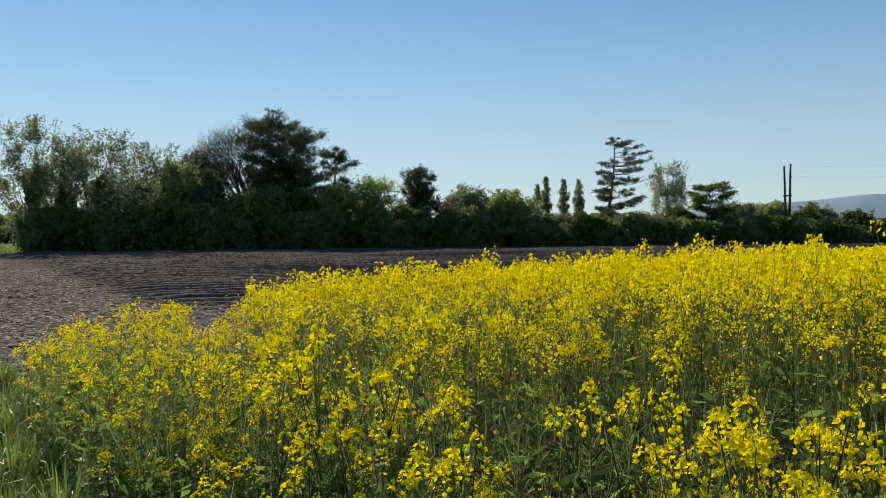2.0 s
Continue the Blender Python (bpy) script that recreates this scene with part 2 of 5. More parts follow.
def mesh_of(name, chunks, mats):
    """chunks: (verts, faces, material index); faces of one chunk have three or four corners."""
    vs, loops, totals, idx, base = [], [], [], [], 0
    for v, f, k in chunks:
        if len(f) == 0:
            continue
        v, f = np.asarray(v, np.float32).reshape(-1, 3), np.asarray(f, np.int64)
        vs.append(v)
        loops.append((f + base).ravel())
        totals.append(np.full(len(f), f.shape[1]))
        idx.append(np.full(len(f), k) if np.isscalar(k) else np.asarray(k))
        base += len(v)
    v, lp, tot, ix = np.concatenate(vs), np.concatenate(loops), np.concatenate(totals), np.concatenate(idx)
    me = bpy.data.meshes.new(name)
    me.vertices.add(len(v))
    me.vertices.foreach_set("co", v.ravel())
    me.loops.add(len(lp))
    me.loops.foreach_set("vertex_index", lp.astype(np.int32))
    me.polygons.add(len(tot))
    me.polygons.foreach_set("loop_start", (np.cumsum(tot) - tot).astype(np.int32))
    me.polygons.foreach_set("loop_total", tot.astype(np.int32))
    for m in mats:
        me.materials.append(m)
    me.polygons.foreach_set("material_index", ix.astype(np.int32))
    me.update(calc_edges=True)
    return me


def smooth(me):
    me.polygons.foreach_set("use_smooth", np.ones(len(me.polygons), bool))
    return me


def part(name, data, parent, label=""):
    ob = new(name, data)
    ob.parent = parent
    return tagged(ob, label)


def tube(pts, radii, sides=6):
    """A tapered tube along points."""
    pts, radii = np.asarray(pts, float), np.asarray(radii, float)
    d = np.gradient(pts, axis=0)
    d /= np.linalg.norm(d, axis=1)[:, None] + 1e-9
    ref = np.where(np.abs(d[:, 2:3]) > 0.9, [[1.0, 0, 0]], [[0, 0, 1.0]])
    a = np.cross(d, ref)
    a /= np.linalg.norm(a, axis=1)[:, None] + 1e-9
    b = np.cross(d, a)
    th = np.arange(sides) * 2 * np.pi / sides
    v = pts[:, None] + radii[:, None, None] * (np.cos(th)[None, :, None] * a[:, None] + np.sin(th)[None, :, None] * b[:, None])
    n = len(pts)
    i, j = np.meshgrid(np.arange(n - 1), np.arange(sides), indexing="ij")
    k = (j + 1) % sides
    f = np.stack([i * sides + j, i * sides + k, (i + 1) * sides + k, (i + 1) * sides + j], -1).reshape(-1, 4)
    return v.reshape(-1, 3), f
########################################
Begin at the first line of the data above and repeat each line exactly, stopping after the line containing "return tagged(ob, label)". Omit the pictures.

2.0 s
Continue the Blender Python (bpy) script that recreates this scene with part 2 of 5. More parts follow.
def mesh_of(name, chunks, mats):
    """chunks: (verts, faces, material index); faces of one chunk have three or four corners."""
    vs, loops, totals, idx, base = [], [], [], [], 0
    for v, f, k in chunks:
        if len(f) == 0:
            continue
        v, f = np.asarray(v, np.float32).reshape(-1, 3), np.asarray(f, np.int64)
        vs.append(v)
        loops.append((f + base).ravel())
        totals.append(np.full(len(f), f.shape[1]))
        idx.append(np.full(len(f), k) if np.isscalar(k) else np.asarray(k))
        base += len(v)
    v, lp, tot, ix = np.concatenate(vs), np.concatenate(loops), np.concatenate(totals), np.concatenate(idx)
    me = bpy.data.meshes.new(name)
    me.vertices.add(len(v))
    me.vertices.foreach_set("co", v.ravel())
    me.loops.add(len(lp))
    me.loops.foreach_set("vertex_index", lp.astype(np.int32))
    me.polygons.add(len(tot))
    me.polygons.foreach_set("loop_start", (np.cumsum(tot) - tot).astype(np.int32))
    me.polygons.foreach_set("loop_total", tot.astype(np.int32))
    for m in mats:
        me.materials.append(m)
    me.polygons.foreach_set("material_index", ix.astype(np.int32))
    me.update(calc_edges=True)
    return me


def smooth(me):
    me.polygons.foreach_set("use_smooth", np.ones(len(me.polygons), bool))
    return me


def part(name, data, parent, label=""):
    ob = new(name, data)
    ob.parent = parent
    return tagged(ob, label)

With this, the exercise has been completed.